Летом 1979 года я поступила в Интурбюро внештатным, а с осени уже штатным гидом. Интурбюро относилось административно к Московскому управлению по туризму и экскурсиям, а методически – к ЦК Профсоюзов (ВЦСПС) и принимало интуристов, приезжающих по профсоюзной линии. Взяли меня на работу гидом без высшего филологического образования потому, что на следующий год в Москве должна была состояться Олимпиада, и необходимость в гидах с испанским языком возрастала, а кроме того и регулярный поток групп из Испании тоже увеличивался, правда, в основном, в летние месяцы. У меня, конечно, были сомнения материального плана, ведь оклад гида просто низкий (я это знала и по Интуристу, куда годом раньше наведывалась, но там человеку с одним только языком мало что светило, и я тогда успокоилась на время). Но здесь мне очень понравилась атмосфера, она была дружеская, неформальная, офис располагался в нескольких номерах гостиницы Дружба, что на пр. Вернадского (сейчас там что-то уже другое), ко мне были очень приветливы. И я подумала, что материально меня выручат поездки, где мне не надо будет тратиться ни на что. И я согласилась! Вот это был поворот в моей жизни! Мама, как следовало ожидать, встретила мое решение очень плохо. Она ворчала: «Была хорошим инженером, а променяла свою работу на проводы туристов в туалеты». А я – была счастлива!
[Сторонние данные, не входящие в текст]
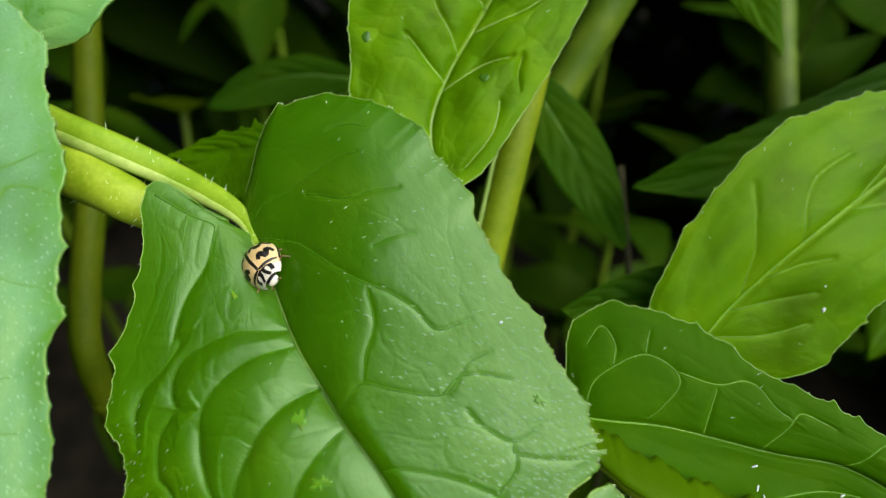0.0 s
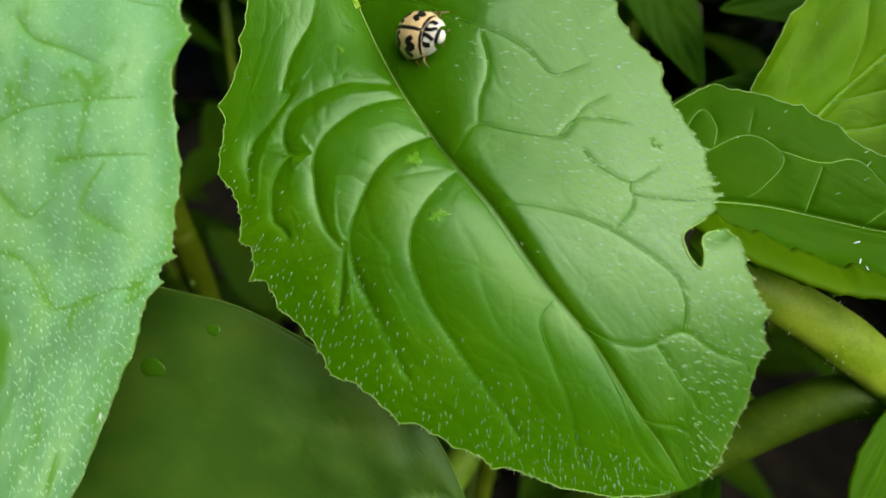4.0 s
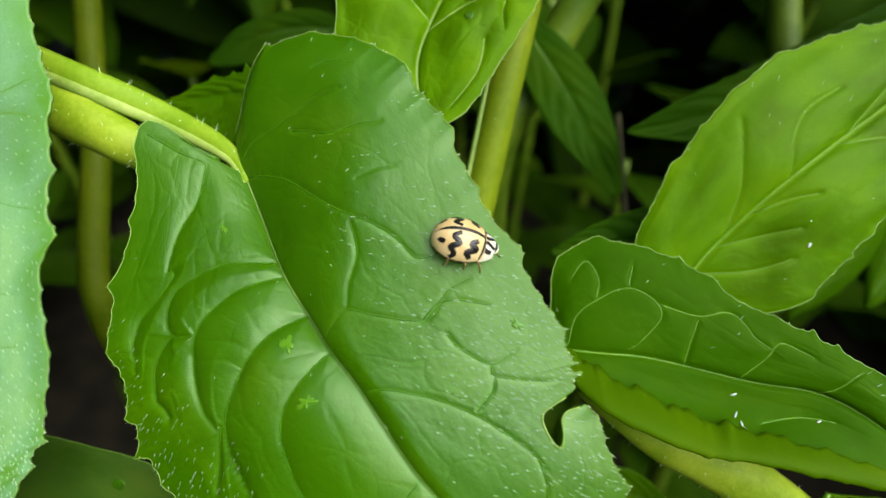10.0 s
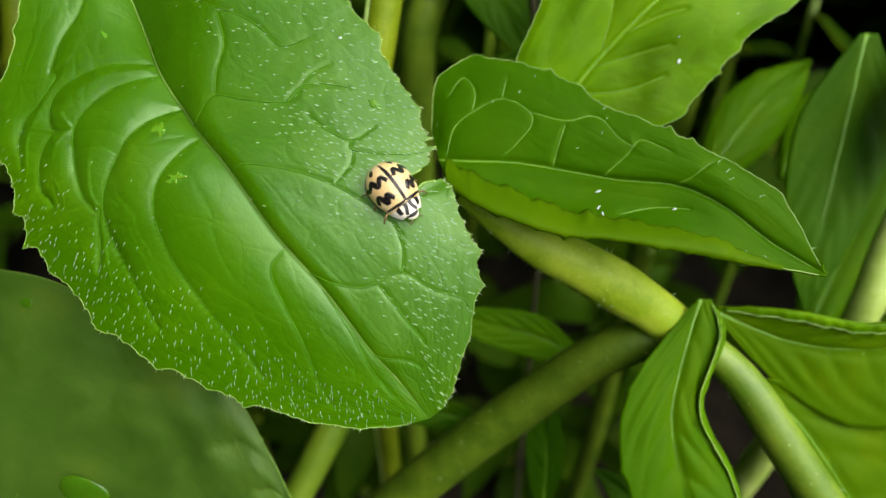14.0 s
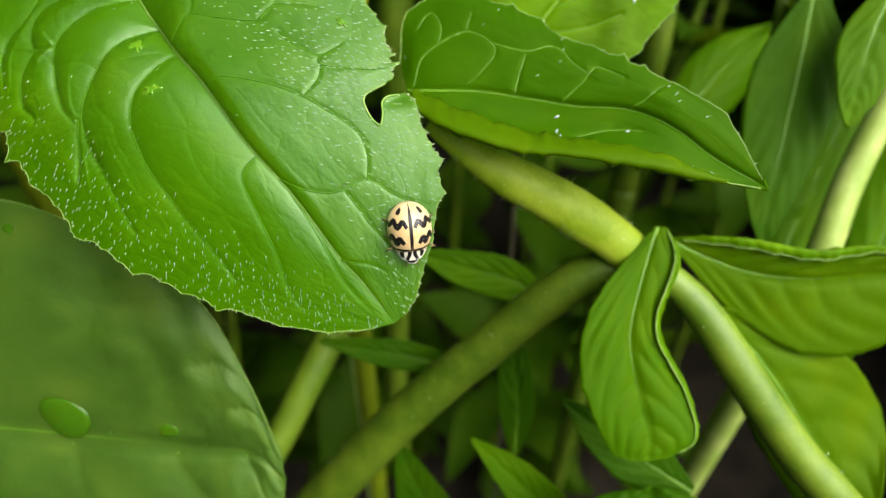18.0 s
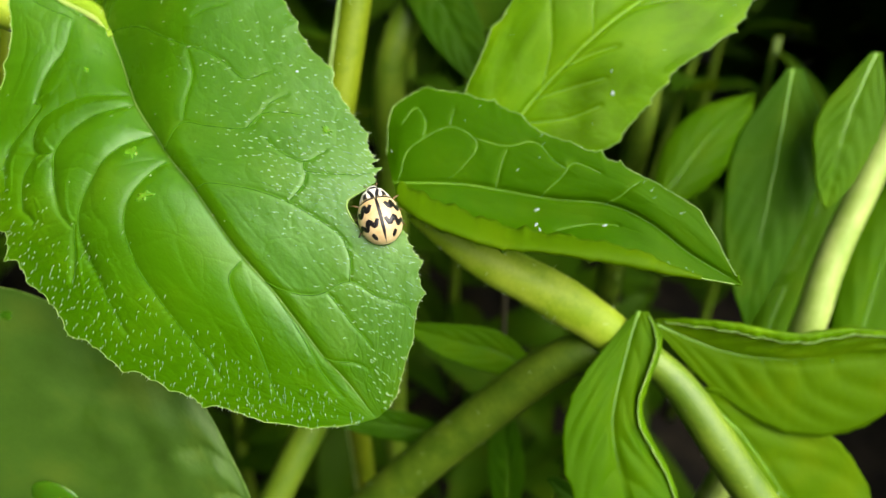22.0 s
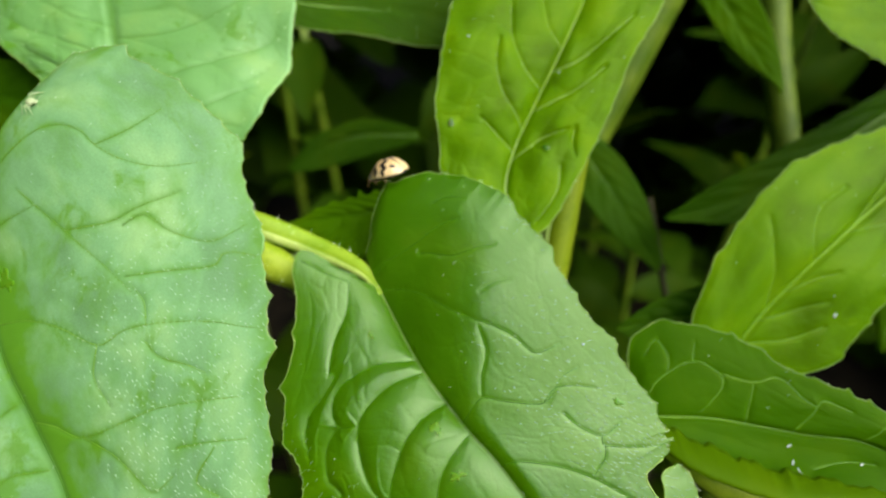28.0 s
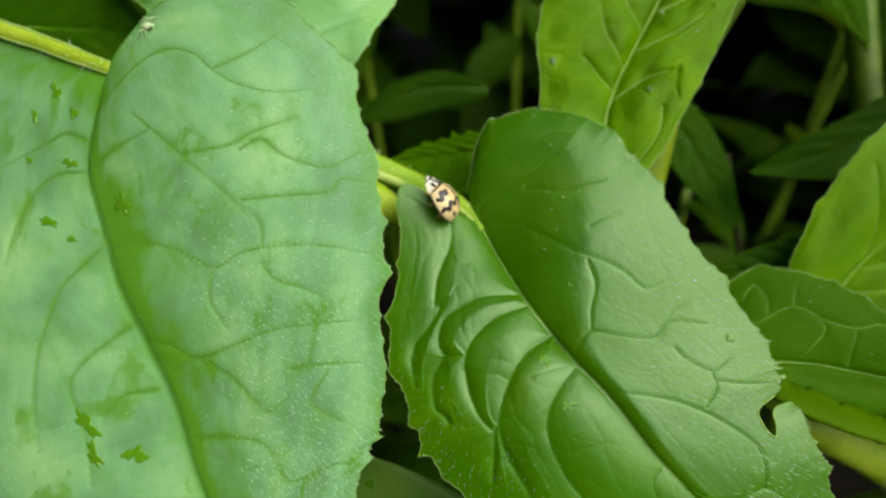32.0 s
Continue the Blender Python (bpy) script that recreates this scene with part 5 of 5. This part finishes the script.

И я никогда не пожалела о своем таком рисковом крутом решении! Во-первых, мне нравилась сама работа гида-экскурсовода. Я сопровождала группу на протяжении всего недельного или двухнедельного, а были группы особого внимания и с трёхнедельным пребыванием в стране, и на мне была полная ответственность за всё. Во-вторых, я самостоятельно вела экскурсию по Москве, по Кремлю и некоторым другим объектам, что мне тоже очень нравилось. Конечно, я эти экскурсии учила и потом сдавала нашей комиссии. А учиться мне нравилось всегда. И, в-третьих, моя работа в Советском Союзе, стране, закрытой для выездов, очень высоко котировалась, и я выглядела очень престижно в глазах окружающих. А в общем и целом, это было окном в Европу! Но о том, что туристы по окончании тура мне будут дарить подарки или что новые друзья из Испании будут присылать джинсы и прочее для моей дочки, я тогда не думала и не предполагала.

Да, но начало – как всегда – было нелегким: первый мой перевод экскурсии по Эрмитажу оставлял желать много лучшего. А дело было в том, что я как советский человек Библию не читала, и перевести названия картин на библейские сюжеты мне было очень трудно. Хорошо, что их – эти сюжеты – знали сами испанцы. Приходилось опять, как тогда во Владимире, ночью с помощью словаря поднимать свою квалификацию.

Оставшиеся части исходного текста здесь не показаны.